Would you transcribe the listing that follows, character for character, and omit its images?
* * *
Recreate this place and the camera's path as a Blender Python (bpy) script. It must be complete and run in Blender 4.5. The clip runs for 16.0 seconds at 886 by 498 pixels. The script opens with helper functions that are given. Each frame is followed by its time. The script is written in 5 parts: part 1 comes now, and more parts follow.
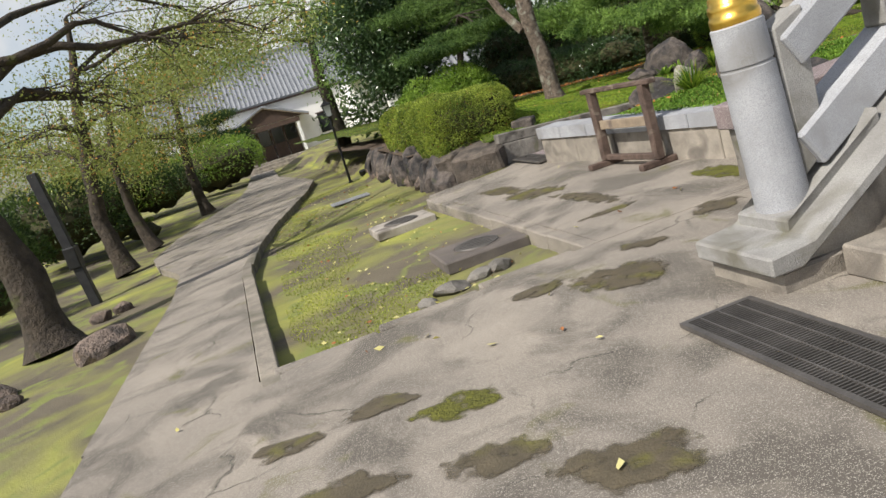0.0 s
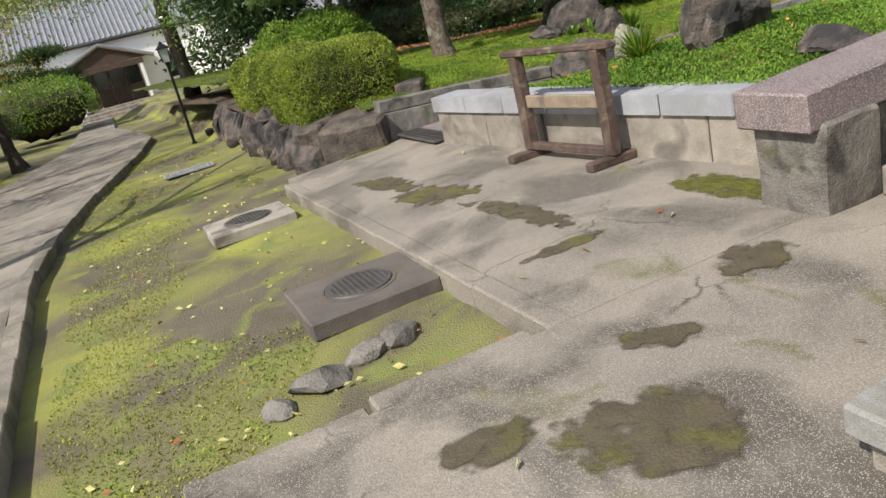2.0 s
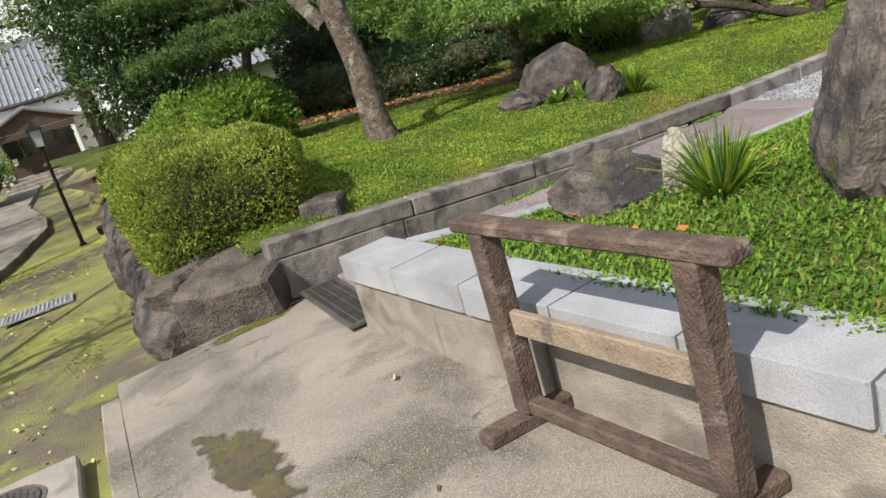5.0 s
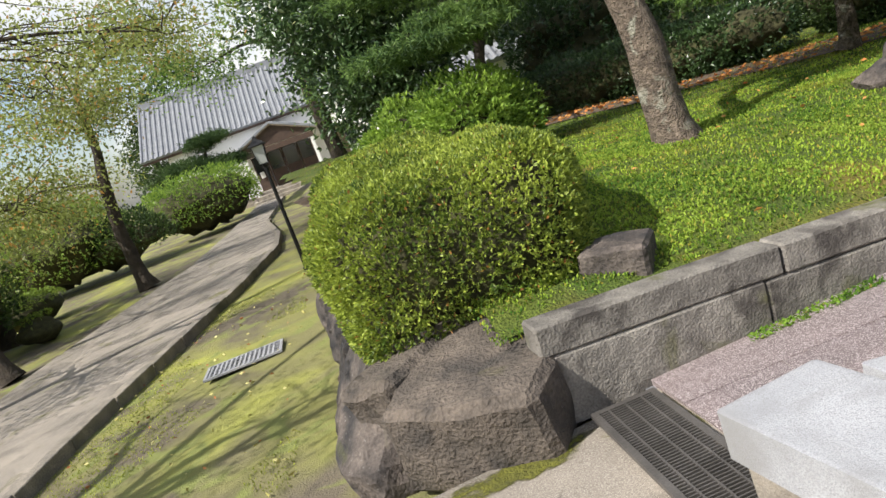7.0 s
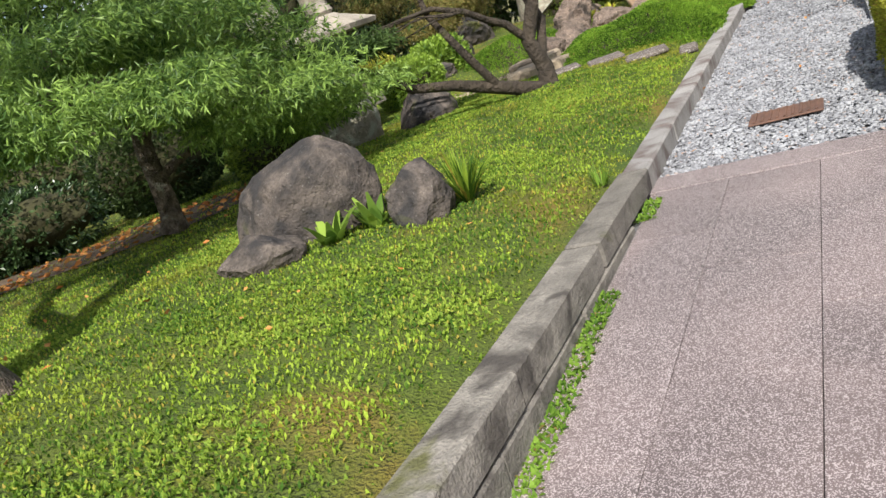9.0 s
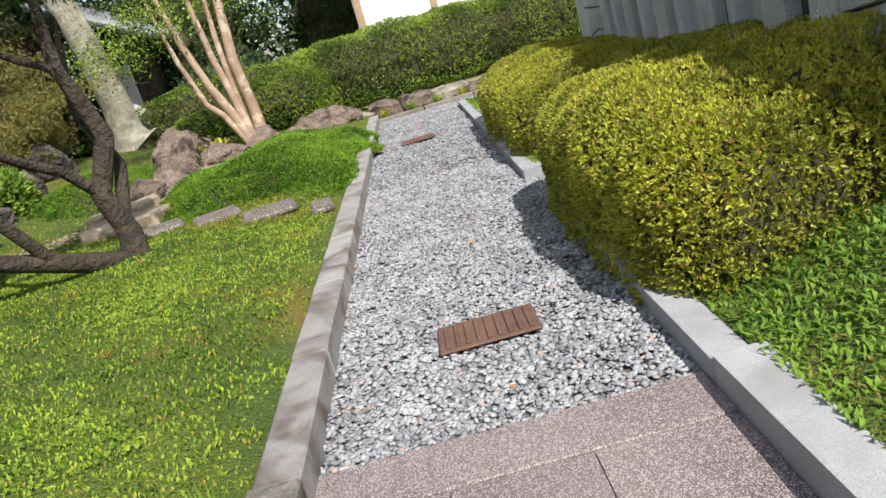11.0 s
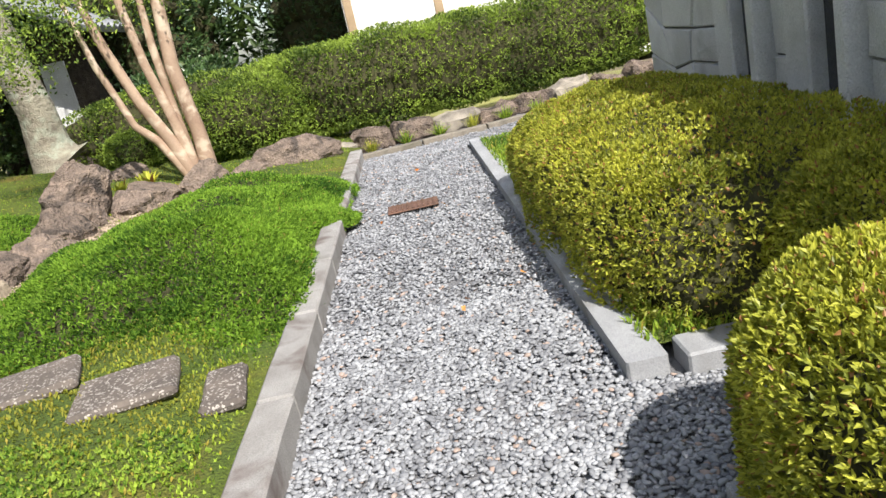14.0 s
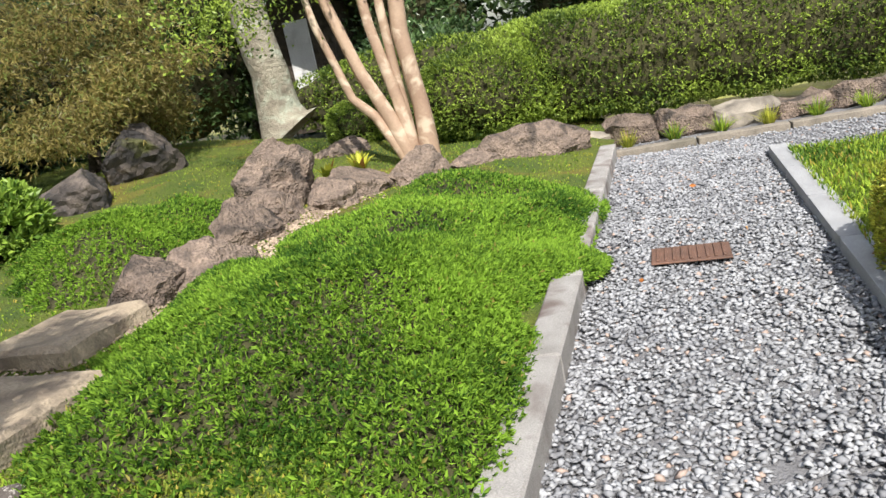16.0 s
* * *
▶ _The completed task_:
Recreate this place and the camera's path as a Blender Python (bpy) script. It must be complete and run in Blender 4.5. The clip runs for 16.0 seconds at 886 by 498 pixels. The script opens with helper functions that are given. Each frame is followed by its time. The script is written in 5 parts: part 1 comes now, and more parts follow.
0.0 s
2.0 s
5.0 s
7.0 s
9.0 s
11.0 s
14.0 s
16.0 s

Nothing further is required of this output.